While this is just one possible strategy you could use to try and profit from all-time highs, as you can see, timing the market is almost never a good idea.

I’ve written about market timing maybe more than any other topic (see here, here, here, here, and here), yet I always come to the same conclusion—don’t do it.

It’s not that you can’t time the market ever, but it’s unlikely that you will be able to do it consistently. You may get it right once or twice, but you won’t get it right over your entire career. Consider the case of Michael Burry who famously called the 2008 housing crash, but has been wrong basically ever since (image from Adam Khoo):

Adam Khoo image of Michael Burry's predictions

I don’t say this to dunk on Burry (actually I do a little), but to reveal the fact that market timing is incredibly hard.

After all, if those who are good at it fail at it regularly, what chance do you have?

Now that we’ve looked at whether there is a profitable all-time high trading strategy, let’s wrap things up by discussing whether you should worry about investing near all-time highs.

Should You Worry About Investing Near All-Time Highs?

Historically, equities (as a whole) tend to outperform in the short run following all-time highs, but there is less clarity over longer time periods.
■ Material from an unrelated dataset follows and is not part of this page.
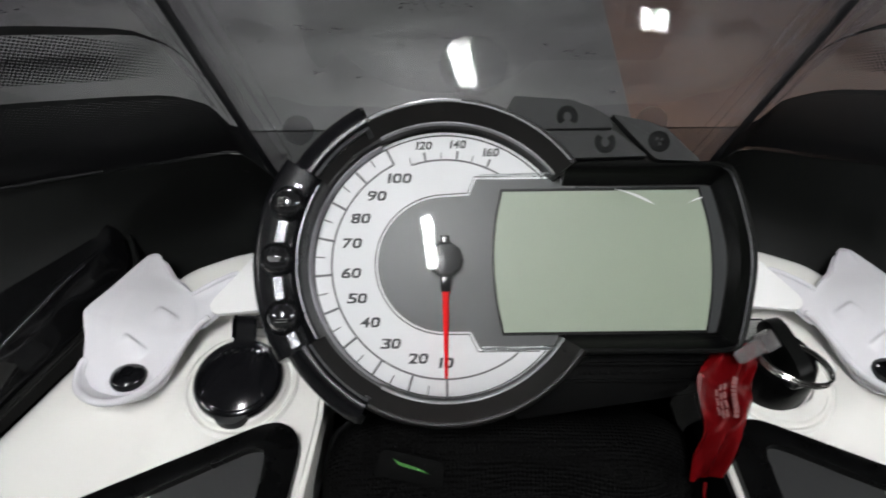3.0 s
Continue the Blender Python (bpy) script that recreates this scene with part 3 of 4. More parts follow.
def console():
    ob = thing("dashboard", g(MID, -0.06, -0.10), "gloss white moulded dashboard under the instrument cluster", "dashboard")
    for side in (1, -1):
        bm = bmesh.new()
        rows = []
        for i in range(44):
            s = -0.15 + 0.155 * i / 43
            a, b = edge_x(s), -0.0562 - max(0.0, -s - 0.02) * 0.12
            rows.append([(a + (b - a) * (j / 30) ** 1.5, s, console_h(a + (b - a) * (j / 30) ** 1.5, s)) for j in range(31)])
        strip_faces(bm, rows)
        rows = []
        for i in range(28):
            s = 0.005 + 0.082 * i / 27
            a, b = edge_x(s), MID
            rows.append([(a + (b - a) * (j / 40) ** 1.5, s, console_h(a + (b - a) * (j / 40) ** 1.5, s)) for j in range(41)])
        strip_faces(bm, rows)
        bmesh.ops.recalc_face_normals(bm, faces=bm.faces)
        bmesh.ops.solidify(bm, geom=list(bm.faces), thickness=0.0025)
        part("console_skin", mirrored(bm, side), WHITE, ob, m=GK)
        bx = -0.0915
        boss = [(0.0262, -0.001), (0.0252, 0.0006), (0.0240, 0.0012), (0.0228, 0.0004), (0.0222, -0.0004), (0.0212, 0.0008), (0.0206, 0.0026), (0.0196, 0.0030), (0.015, 0.0030)]
        part("socket_boss", mirrored(turned(boss, (bx, -0.0045, 0.0), None, 64), side), WHITE, ob, m=GK)
    # a wall that closes the panel towards the middle: white on the left, deep black on the right
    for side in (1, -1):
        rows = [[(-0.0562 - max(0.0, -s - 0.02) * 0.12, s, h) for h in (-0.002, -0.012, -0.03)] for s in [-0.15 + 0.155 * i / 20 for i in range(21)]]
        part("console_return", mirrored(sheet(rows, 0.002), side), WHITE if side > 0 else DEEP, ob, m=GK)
    return ob


def tray(side):
    ob = thing("console_tray", GK @ Vector((-0.12 if side > 0 else 0.175, -0.08, -0.01)), "black rubber storage tray let into the white console", "storage tray",
               group="console trays")
    outer = rounded([(-0.069, -0.118), (-0.0600, -0.030), (-0.0720, -0.0225), (-0.1400, -0.0530), (-0.2250, -0.093), (-0.225, -0.118)], 0.010, 6)
    inner = rounded([(-0.0790, -0.118), (-0.0738, -0.0370), (-0.0800, -0.0355), (-0.1400, -0.0640), (-0.2080, -0.0960), (-0.208, -0.118)], 0.006, 6)
    bm = bmesh.new()
    prof = [(outer, -0.001), (outer, 0.0040), (None, 0.0062), (inner, 0.0052), (inner, 0.0)]
    rows = []
    for loop, h in prof:
        if loop is None:
            loop = [((a[0] + b[0]) / 2, (a[1] + b[1]) / 2) for a, b in zip(outer, inner)]
        rows.append([(x, s, h) for x, s in loop])
    strip_faces(bm, rows, close_v=True)
    part("tray_rim", mirrored(bm, side), DEEP, ob, m=GK)
    part("tray_floor", mirrored(prism([(x, s) for x, s in inner], -0.001, 0.0010), side), TRAY_FLOOR, ob, m=GK)
    return ob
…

If this worries you, then the solution isn’t to not invest, but to take less risk in what you are investing in. I’m of the opinion that when someone is worried about investing at a particular time that it’s not the time that is the issue, but the allocation.

Investing your life savings into 100% stocks at an all-time high isn’t the scary part, investing your life savings into 100% stocks is. If more people actually understood this (and what their actual risk tolerance was), then they would be more open to investing now, but in a lower risk portfolio

At the end of the day, I can’t change how you feel though. You have to do that. I can only show you the data and ask you to make an informed decision based on it.

Personally, I’ve never changed my investment strategy based on whether markets were at all-time highs and I never will. Any changes to my allocation have been due to my personal life (financial goals) and not what was happening with stock prices. Whether you decide to follow a similar approach is up to you.

Happy investing and thank you for reading!